Due to selective breeding, the ever popular male, or Siamese Fighting Fish, is now available in an enormous array of colours and tail types. Detailed below you will find the different terms put to these tail types, patterns and colours and how some of them have come about. There will always be some Bettas that break the rules and don't quite fit into any of the categories below!
Veil Tail (VT)
The most common type of tail type you will ever come across in pet stores is the Veil Tail. This type of tail is long, with a long anal and dorsal fin also, and droops down from the caudal peduncle. In breeding, a veil is dominant over other tail types and is therefore undesirable when breeding show Bettas. The term "veil tail" is often abbreviated to "VT". Veil Tails are now no longer accepted in the show Betta circuit due to their bloodlines being diluted by excessive breeding for the pet store market.
The Plakat, or Plakad, is a short-tailed Betta, and is the most closely related to wild Betta splendens or traditional fighting Bettas. Plakats can often be mistaken for female Bettas to the untrained eye, however, males will display elongated ventral fins, a rounded caudal fin and a sharply pointed anal fin. The term Plakat is often abbreviated to "PK". There are 3 sub-categories related to this tail type. There is the traditional Plakat where the tail is rounded, sometimes with a point. Now, due to selective breeding and crossing, there is also the Half Moon Plakat (or "HMPK") where the tail has a 180 degree spread when flared and the Crown Tail Plakat (or "CTPK") has the tail is either rounded or with a 180 degree spread and with elongated rays giving it a "spiky" appearance.
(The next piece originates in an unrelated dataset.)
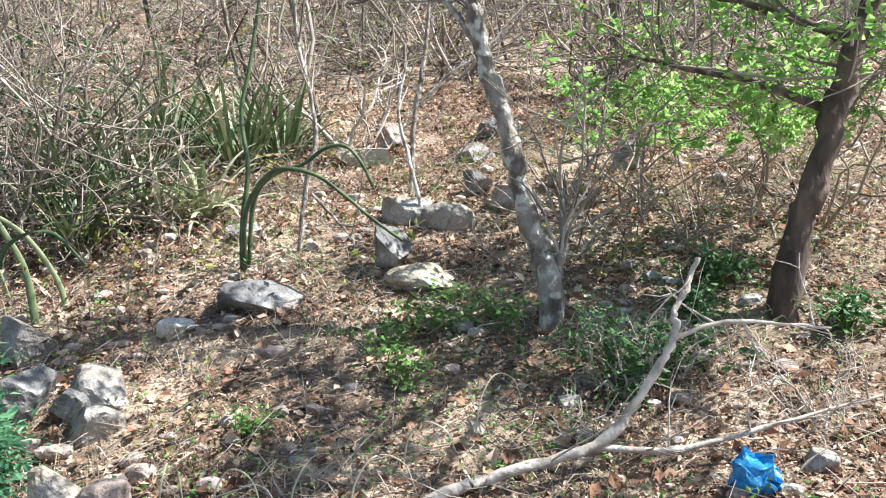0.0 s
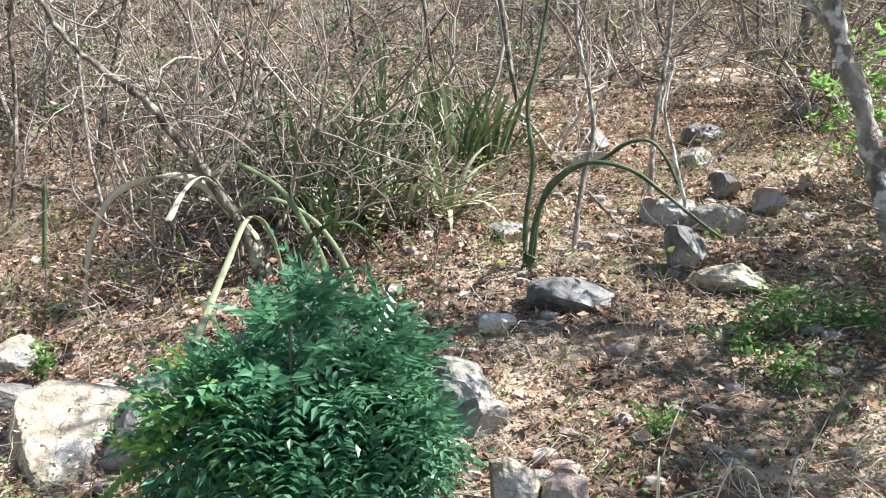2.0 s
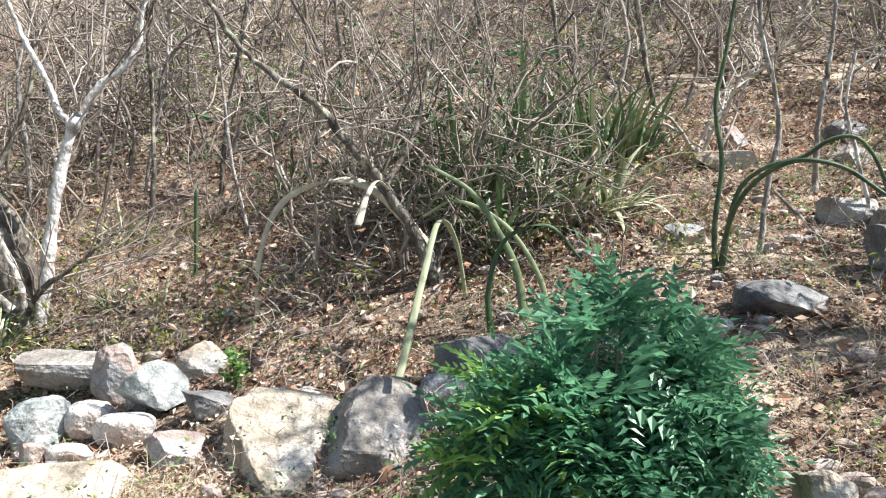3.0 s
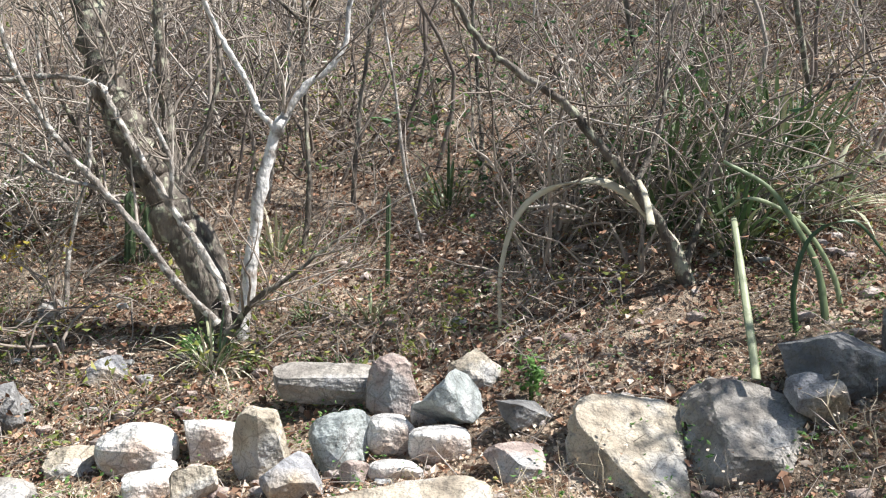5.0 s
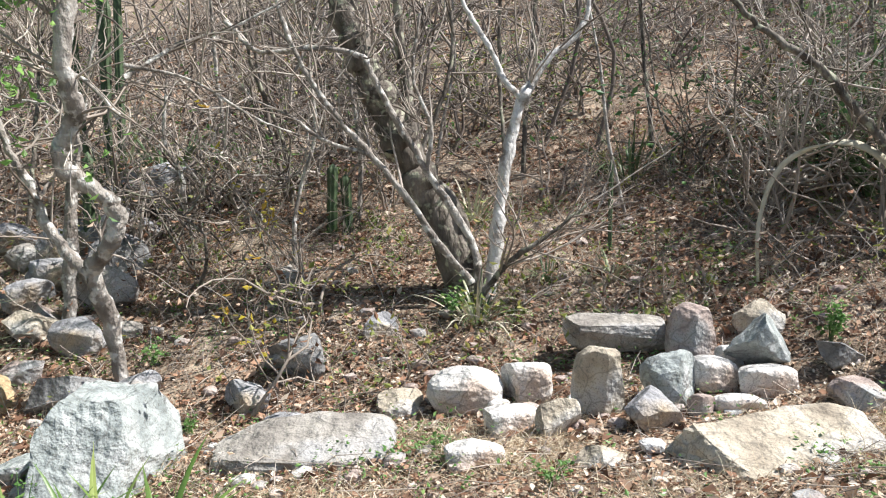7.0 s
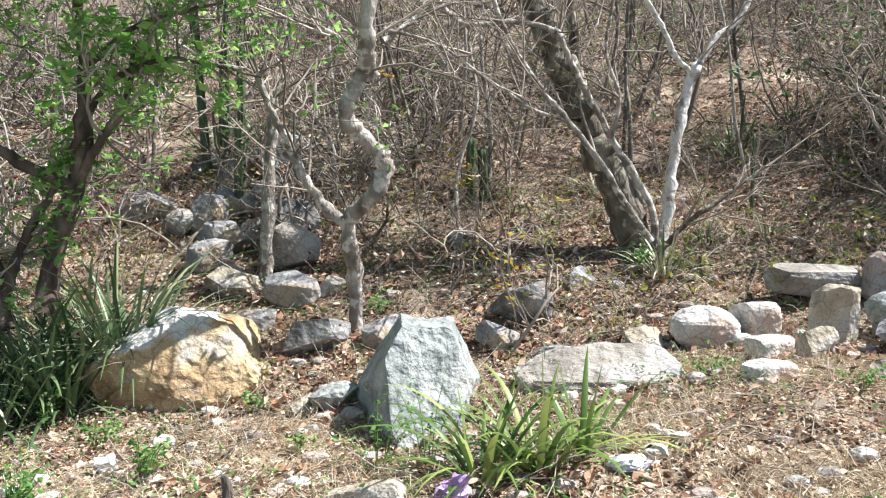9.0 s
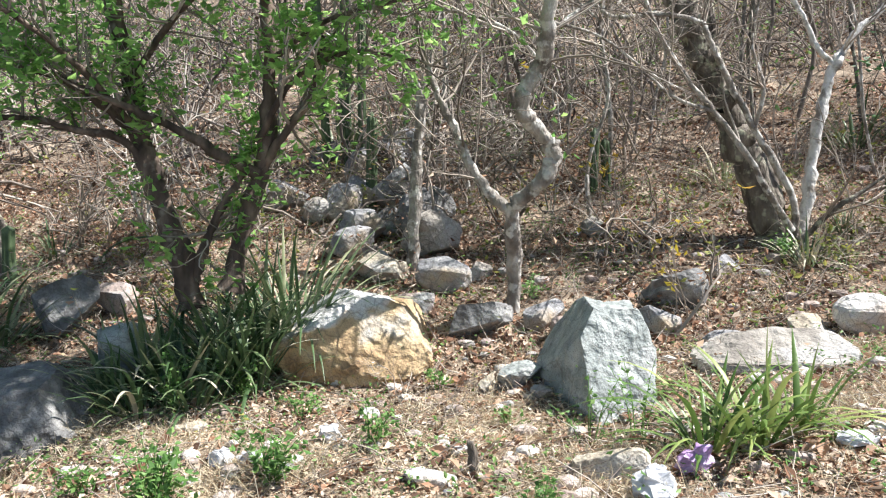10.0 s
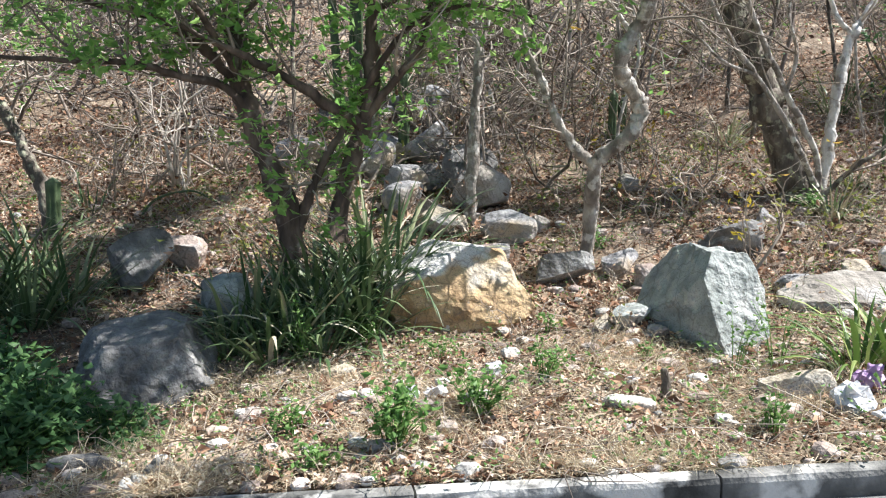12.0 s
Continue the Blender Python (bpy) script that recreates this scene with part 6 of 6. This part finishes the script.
    for x, y in spread_xy(rng, 5200, -18, 6.5, 11, 1.1):
        a = rng.uniform(0, 6.28)
        l = rng.uniform(0.12, 0.6)
        p = np.array(lie(x, y, 0.02))
        q = np.array(lie(x + math.cos(a) * l, y + math.sin(a) * l, 0.03 + abs(rng.normal(0, 0.07))))
        s.add(*tube([p, (p + q) / 2 + rng.normal(0, 0.03, 3), q], [0.004, 0.0035, 0.002], 3))
    tagged(new("fallen_twigs", s.mesh("fallen_twigs", TWIG)), "thin grey fallen twigs in the leaf litter", "twigs", kind="stuff")
    # pebbles
    s = Shape()
    for x, y in spread_xy(rng, 2600, -18, 6.5, 10, 1.4):
        d = 0.02 + 0.10 * rng.uniform(0, 1) ** 2.2
        v, f = stone_points(rng, (d * 1.4, d * 1.1, d * 0.8), 4, 0.03, 2)
        s.add(v + np.array(lie(x, y, d * 0.2)), f)
    tagged(new("pebbles", s.mesh("pebbles", ROCK_PINK, False)), "small grey and tan stones scattered in the litter", "pebbles", kind="stuff")
    s = Shape()
    for x, y in spread_xy(rng, 420, -16, -5, 6.5, 1.0):
        d = 0.015 + 0.10 * rng.uniform(0, 1) ** 3.2
        v, f = stone_points(rng, (d * 1.4, d * 1.1, d * 0.8), 4, 0.03, 2)
        s.add(v + np.array(lie(x, y, d * 0.25)), f)
    tagged(new("pale_pebbles", s.mesh("pale_pebbles", ROCK_WHITE, False)), "small cream and white stones scattered near the kerb", "pebbles", kind="stuff")
    # small green sprouts
    s = Shape()
    xy = spread_xy(rng, 9000, -18, 6.5, 11, 1.1)
    xy = xy[np.sin(2.2 * xy[:, 0]) * np.sin(1.6 * xy[:, 1] + xy[:, 0]) + rng.normal(0, 0.5, len(xy)) > 0]
    c = np.repeat(np.stack([xy[:, 0], xy[:, 1], bank_z(xy[:, 0], xy[:, 1]) + 0.05], 1), 8, 0) + rng.normal(0, 0.045, (8 * len(xy), 3))
    leaf_cards(s, rng, c, 0.032, 0.6)
    tagged(new("sprouts", s.mesh("sprouts", HERB, False)), "small green sprouts in the leaf litter", "sprouts", kind="stuff")


def undergrowth():
    """Low dry stems, dead leaves on stalks and a few living ones all over the slope."""
    rng = np.random.default_rng(55)
    forms = []
    for k in range(12):
        s, tips = Shape(), []
        for _ in range(3 + k % 3):
            w = np.array((rng.normal(0, 0.7), rng.normal(0, 0.7), 1.0))
            sprout(s, rng, np.array((rng.normal(0, 0.1), rng.normal(0, 0.1), -0.04)), w / np.linalg.norm(w), rng.uniform(0.5, 1.0), rng.uniform(0.006, 0.011), 1, tips, 0.05, 1.0, (2, 5), 3, 0.34)
        forms.append((np.concatenate(s.v), np.concatenate(s.f), np.array([p for p, _ in tips])))
    dry, dead, olive = Shape(), Shape(), Shape()
    for x, y in zip(rng.uniform(-18, 5, 1500), 5.8 + 7 * rng.uniform(0, 1, 1500) ** 0.9):
        patch = math.sin(1.1 * x + 1.4 * math.sin(0.9 * y)) * math.sin(1.5 * y + 0.6 * x) + rng.normal(0, 0.5)
        if patch < -0.15 or (y < 7.0 and (-7.6 < x < -2.5 or x < -9)) or (-0.5 < x < 1.8 and y > 6.5 and rng.random() < 0.7):
            continue
        v, f, t = forms[rng.integers(0, 12)]
        h = rng.uniform(0.18, 0.75)
        a = rng.uniform(0, 6.28)
        m = np.array(((math.cos(a), -math.sin(a), 0), (math.sin(a), math.cos(a), 0), (0, 0, 1)))
        g = np.array(lie(x, y))
        dry.add(v @ m.T * h * np.array((1.2, 1.2, 1)) + g, f)
        n = rng.integers(10, 30)
        c = t[rng.integers(0, len(t), n)] @ m.T * h + g + rng.normal(0, 0.04, (n, 3))
        leaf_cards(olive if rng.random() < 0.4 else dead, rng, c, 0.065, 0.55, 0.4)
    tagged(new("undergrowth", dry.mesh("undergrowth", TWIG)), "low tangled dry stems on the slope", "undergrowth", kind="stuff")
    tagged(new("dead_leaves", dead.mesh("dead_leaves", LITTER, False)), "brown dead leaves hanging on dry stems", "leaves", kind="stuff")
    tagged(new("olive_leaves", olive.mesh("olive_leaves", OLIVE_LEAF, False)), "dull olive green leaves on low stems", "leaves", kind="stuff")


def far_brush():
    """Bare woodland up the hillside, grown from a few shrub forms."""
    rng = np.random.default_rng(33)
    forms = []
    for k in range(10):
        s, tips = Shape(), []
        for _ in range(5 + k % 4):
            w = np.array((rng.normal(0, 0.6), rng.normal(0, 0.6), 1.0))
            sprout(s, rng, np.array((rng.normal(0, 0.12), rng.normal(0, 0.12), -0.05)), w / np.linalg.norm(w), rng.uniform(0.45, 0.85), rng.uniform(0.007, 0.014), 2, tips, 0.08, 1.05, (3, 6), 4, 0.36)
        forms.append((np.concatenate(s.v), np.concatenate(s.f), np.array([p for p, _ in tips])))
    out, green, olive, dead, n = Shape(), Shape(), Shape(), Shape(), 0
    while n < 280:
        x = rng.uniform(-27, 13)
        y = 9.6 + 15 * rng.uniform(0, 1) ** 1.1
        gap = math.sin(0.8 * x + 1.2) * math.sin(0.7 * y)
        if y < 12.5 and (gap > 0.15 or (-0.6 < x < 3.2) or (-16.5 < x < -13) or (-7.2 < x < -3.8)):
            continue
        n += 1
        v, f, t = forms[rng.integers(0, 10)]
        h = rng.uniform(1.5, 3.0)
        a = rng.uniform(0, 6.28)
        m = np.array(((math.cos(a), -math.sin(a), 0), (math.sin(a), math.cos(a), 0), (0, 0, 1)))
        g = np.array(lie(x, y))
        out.add(v @ m.T * np.array((h * 1.2, h * 1.2, h)) + g, f)
        tt = t[rng.integers(0, len(t), 150)] @ m.T * h + g + rng.normal(0, 0.07, (150, 3))
        pick = rng.random()
        leaf_cards(green if pick < 0.3 else olive if pick < 0.6 else dead, rng, tt, 0.07)
    tagged(new("far_brush", out.mesh("far_brush", BRUSH)), "dense bare grey-brown dry woodland on the hillside", "brush", kind="stuff")
    tagged(new("far_leaves", green.mesh("far_leaves", HERB, False)), "scattered green leaves in the far dry brush", "leaves", kind="stuff")
    tagged(new("far_olive_leaves", olive.mesh("far_olive_leaves", OLIVE_LEAF, False)), "dull olive leaves in the far dry brush", "leaves", kind="stuff")
    tagged(new("far_dead_leaves", dead.mesh("far_dead_leaves", LITTER, False)), "brown dead leaves in the far dry brush", "leaves", kind="stuff")
    # tall bare stems behind
    s = Shape()
    for _ in range(420):
        x, y = rng.uniform(-30, 15), rng.uniform(11, 30)
        p = np.array(lie(x, y, -0.1))
        h = rng.uniform(2.5, 5.0)
        pts = [p, p + np.array((rng.normal(0, 0.3), 0, h * 0.35)), p + np.array((rng.normal(0, 0.6), rng.normal(0, 0.2), h * 0.7)), p + np.array((rng.normal(0, 1.0), rng.normal(0, 0.3), h))]
        r = rng.uniform(0.012, 0.04)
        s.add(*tube(curve_through(pts, 3), np.linspace(r, r * 0.4, 10), 5))
    tagged(new("far_stems", s.mesh("far_stems", BRUSH)), "thin bare tree stems in the far woodland", "trees", kind="stuff")


carpet()
undergrowth()
far_brush()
The Crowntail, abbreviated to CT, has become a hugely popular tail type variation. It is unlike any other in the sense that the rays are extended to varying degrees on all fins giving the fish a "spiky" appearance. In show standards, for a fish to be classed as a Crowntail there has to a minimum of 33% reduction in webbing. The reduction on the webbing on CT Bettas also varies vastly, sometimes it can be quite full, some times dramatically reduced so only the rays are left. There are three recognised types of crowntail, the double ray, the single ray and the crossed ray. Crossed rays are the most desirable and the most expensive to purchase. There have also been lesser known variations such as the triple ray, even the quadruple ray! Crowntails can have their tails in a full 180 degree spread, or less than a 180 degree spread depending on their breeding. CT's are prone to fin curling, especially those with little webbing, if their water is not kept immaculate. Breeders are known to "sun bathe" their Bettas for an hour or so in order to keep their rays straight. It has been found also that when breeding, CT's have a heightened amount of aggression compared to other tail types, which can make it challenging to get a successful spawn.
Half Moon (HM)
The Half Moon, or "HM" is a very desirable tail type. It is characterised by having the full 180 degree spread when flared, forming a "D" shape with straight edging. Dorsal and anal fins are also dramatically larger than those on other fin types. HMs are prone to tail-biting and fin damage, their tails are large and unnatural and HMs often feel hampered down by their fins. This also means they're one of the hardest tail types to breed as the males find it hard to successfully wrap the females.
Deltas (D) & Super Deltas (SD)
Deltas (or "D") and Super Deltas (or "SD") are very similar to HM's but have less than a 180 spread when flared. Super Deltas are nearly an HM but not quite, Deltas are far less than an HM. Deltas and Super Deltas are differentiated from Veil Tails by the fact that if you drew a line from the nose to the tip of the caudal fin, on a Delta or Super Delta there would be an equal amount of fin on either side of the line, whereas on a Veil Tail there would be little tail at the top, and the majority below.
Double Tail (DT)
The Double Tail (or "DT") can be seen combined with Plakats, Halfmoons and even Crowntails. It is a genetic trait that causes the caudal fin to grow into two lobes rather than one. The genes that cause this also cause the body to be shorter and the dorsal and anal fins to be very broad. As the body is effectively stunted in length, DT's are more prone to swimbladder problems and this also affects fry survival rates.
The Combtail (no abbreviation) is a cross of a Crowntail and another tail type. With selected breeding a combtail can be bred into a crowntail, but may still carry a dominant gene such as the VT. They often have the typical droop of the Veil tail but combined with some extended rays on all fins to varying degrees.